Ну и вот что теперь, скажите мне, этот жук, копошащийся в навозной куче мироздания и делающий по ходу свои глобальные выводы? Что мне все это теперь, когда я пережил и подвергся? Нечто подобное я начал чувствовать, говоря по правде, еще в прежней жизни, когда понял, что максимы состариваются быстрее, чем юморески. Но тогда мне казалось это признаком динамики, а вовсе не полетом в пустоту.
Вообще же, сужу хотя бы по Сети, за последние годы многократно выросло число домашних философов — знак болезненный и недобрый, который вряд ли попал в поле зрения голубых очей нашего двуглавого орла. Взгляд этой птички вообще мало приспособлен для созерцания деталей и нюансов, то есть существо для дружеской компании натужное и неинтересное. Ну и ладно, думаю я теперь, пусть себе какает.
Я выскочил от Варгафтика, как вылетел однажды из муравейника, в котором ночью по ошибке пытался найти приют. Тогда я несся с безумной надеждой убежать от муравьев, для которых, в действительности, минут пятнадцать назад стал жилищем. Нынешний бег имел не больше смысла, но я был полон решимости что-нибудь придумать.
С размаху я взял, вероятно, курс не по той лестнице, и скоро оказался в местах мне совершенно незнакомых. Стены в голубых тонах и лампы дневного света, пораженные нервным тиком. Слева был зал фитнес-клуба, из-под дверей которого несло запахом хлорки и кислого пота, справа — касса, где выдавали ж/д и авиабилеты по заказам из Интернета. Кассу я взял на заметку, она сразу вписалась в мои невнятные пока планы побега. Но для начала надо было выбраться из этого тупика. По опыту я знал, что помощи ждать не от кого и выбираться придется самому.
Надо представлять себе наш Дом радио. До Первой мировой японцы начали возводить эту постройку для себя, а завершали ее, по понятным причинам, уже советские конструктивисты. Здание получилось эпохальное, с огромным количеством тупиков и мрачных тайн. Лестницы с одной площадки уходили вверх и вниз и приводили не на разные этажи, а в разные корпуса, обитатели которых часто были друг с другом не знакомы. За долгие годы я так и не приспособился к этому чудовищу, которое будто создано было для оттачивания человеческой интуиции. Потому что иначе выбраться из японского иероглифа, даже превосходно владея русской грамматикой, было невозможно. Странно, что наши доблестные «органы» просмотрели в свое время этот шедевр и не устроили здесь свой штаб. Я думаю, эти лабиринты должны походить на устройство их мозгов.

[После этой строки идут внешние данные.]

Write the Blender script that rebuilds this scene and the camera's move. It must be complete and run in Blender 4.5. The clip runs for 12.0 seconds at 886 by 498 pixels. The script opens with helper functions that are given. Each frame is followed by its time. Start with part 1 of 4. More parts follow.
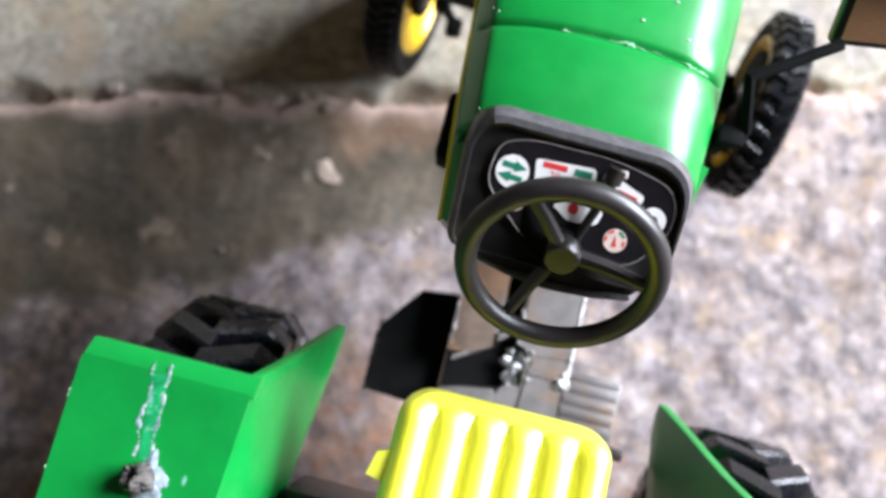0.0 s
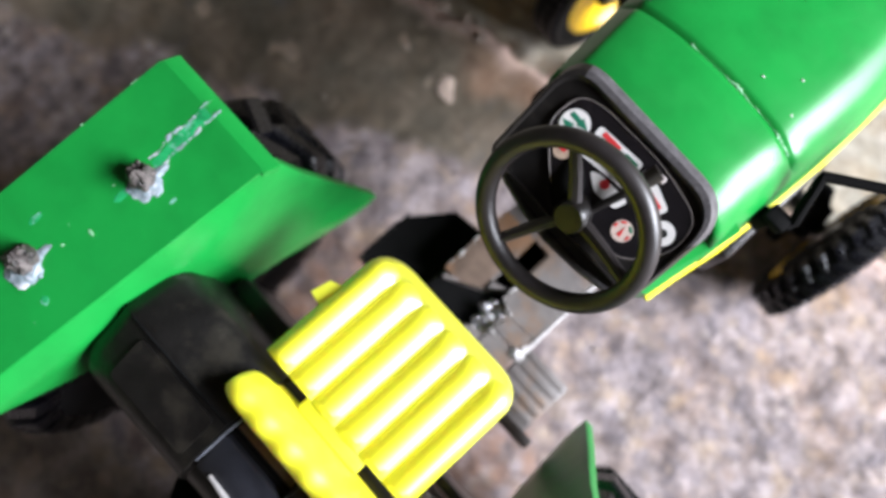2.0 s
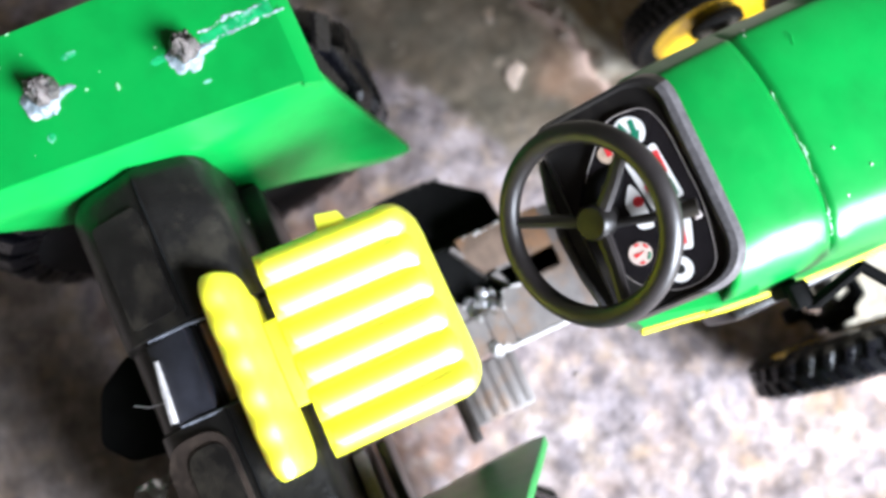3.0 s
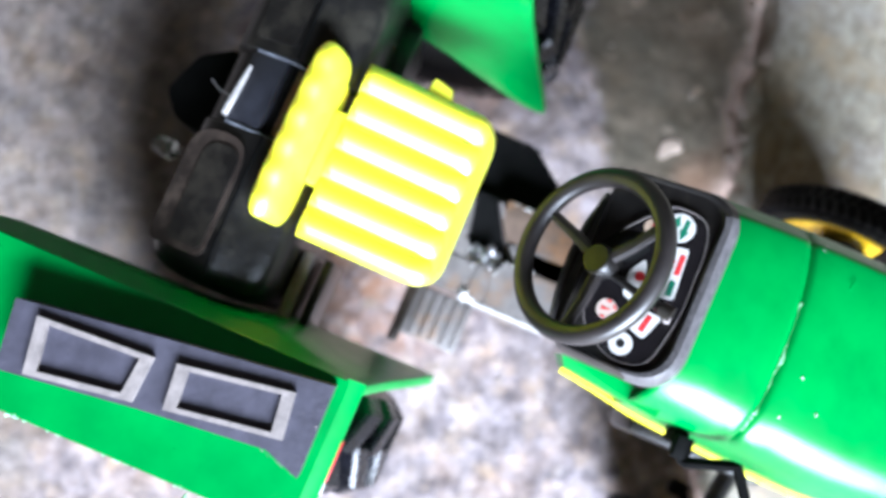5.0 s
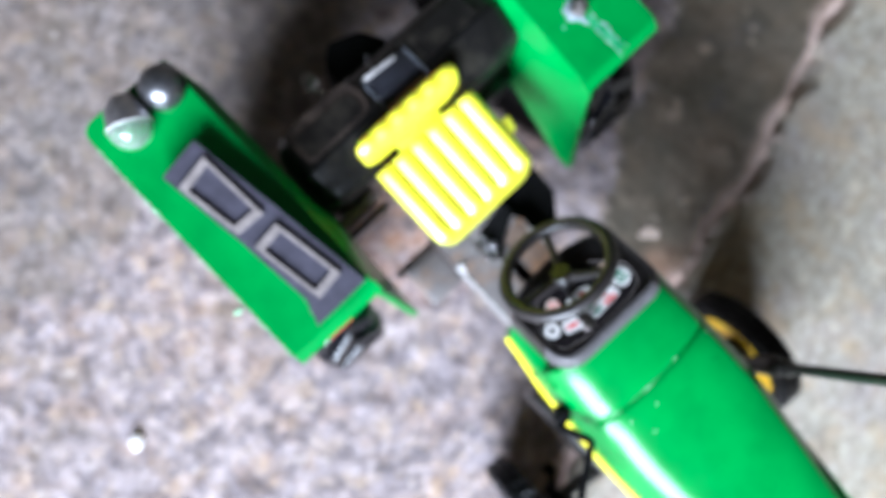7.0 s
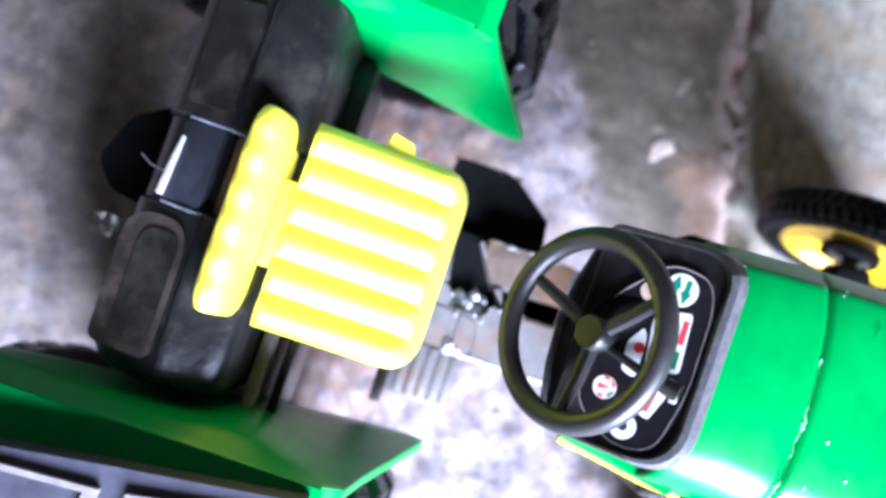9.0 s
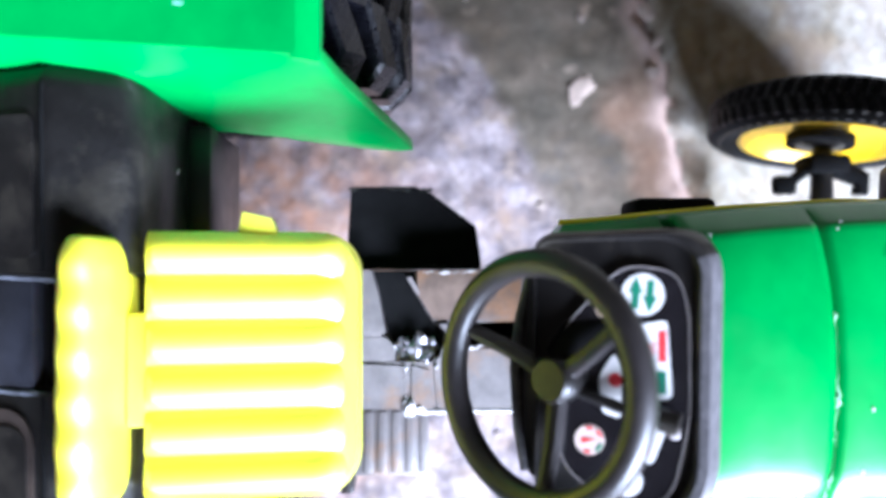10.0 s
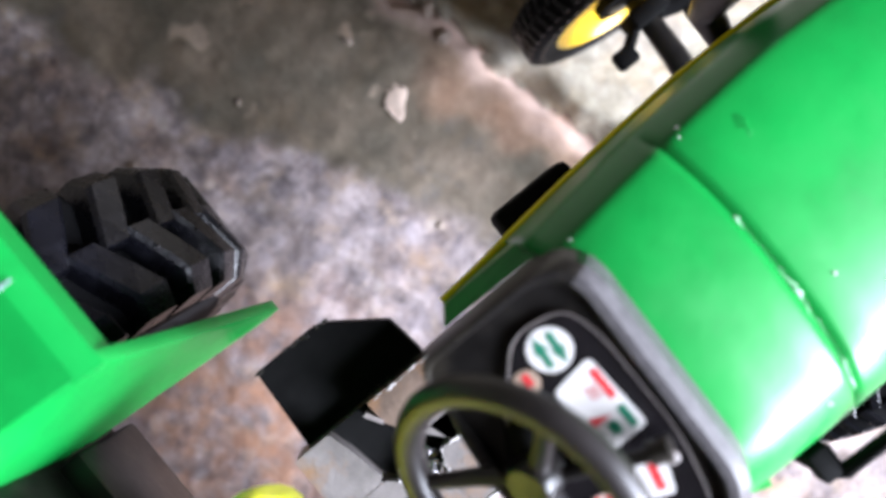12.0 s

Ввиду не только вертикального, но и горизонтального цинизма редакция «Скорбного листа» стремительно превращалась в маргинальную. Хотя надобность в ней была огромная: в связи с обилием катастроф и терактов каждый второй день недели объявлялся траурным; если свежий покойник не поспевал, ставили повторы, а также бесконечно гоняли подходящую к любому настроению «Ностальгию».
Варгафтик не обманул, обещая мне свободу, но это была свобода в рамках полной изоляции, если не сказать осады.
Нам выделили комнату в маленьком дворовом флигеле, в который можно было попасть почему-то только через шестнадцатый этаж северного крыла. Этот кардиограммный зигзаг не в силах был одолеть не только, например, меланхоличный Варгафтик, но и техническая модернизация. Коллеги давно уже работали с цифровыми диктофонами и обучились компьютерному монтажу, я же таскался с тяжелым чемоданчиком древнего магнитофона, а приставленный ко мне оператор Зина по-прежнему крутила на радийном столе бобины, отлавливая паузы, вздохи и косноязычие, чтобы потом вырезать их ножницами и склеить концы липкой лентой.
Службе информации также было влом добираться до нашей конуры. Правда, я подозреваю в этом еще и интригу молодых начальников, которые ревновали меня к административному ресурсу в лице Варгафтика и не могли простить, что я дышу в микрофон без их отмашки и изъясняюсь возмутительно старомодным языком, иногда со сложноподчиненными предложениями, в чем они усматривали неизвестно почему сословное высокомерие. Для них образцом стиля были туристические буклеты, соединяющие в себе канцелярский лаконизм и высокопарность: «Воробьевы горы. Здесь Герцен клялся Огареву и наоборот». Или, про последний уход Толстого: «Граф вообще любил путешествовать».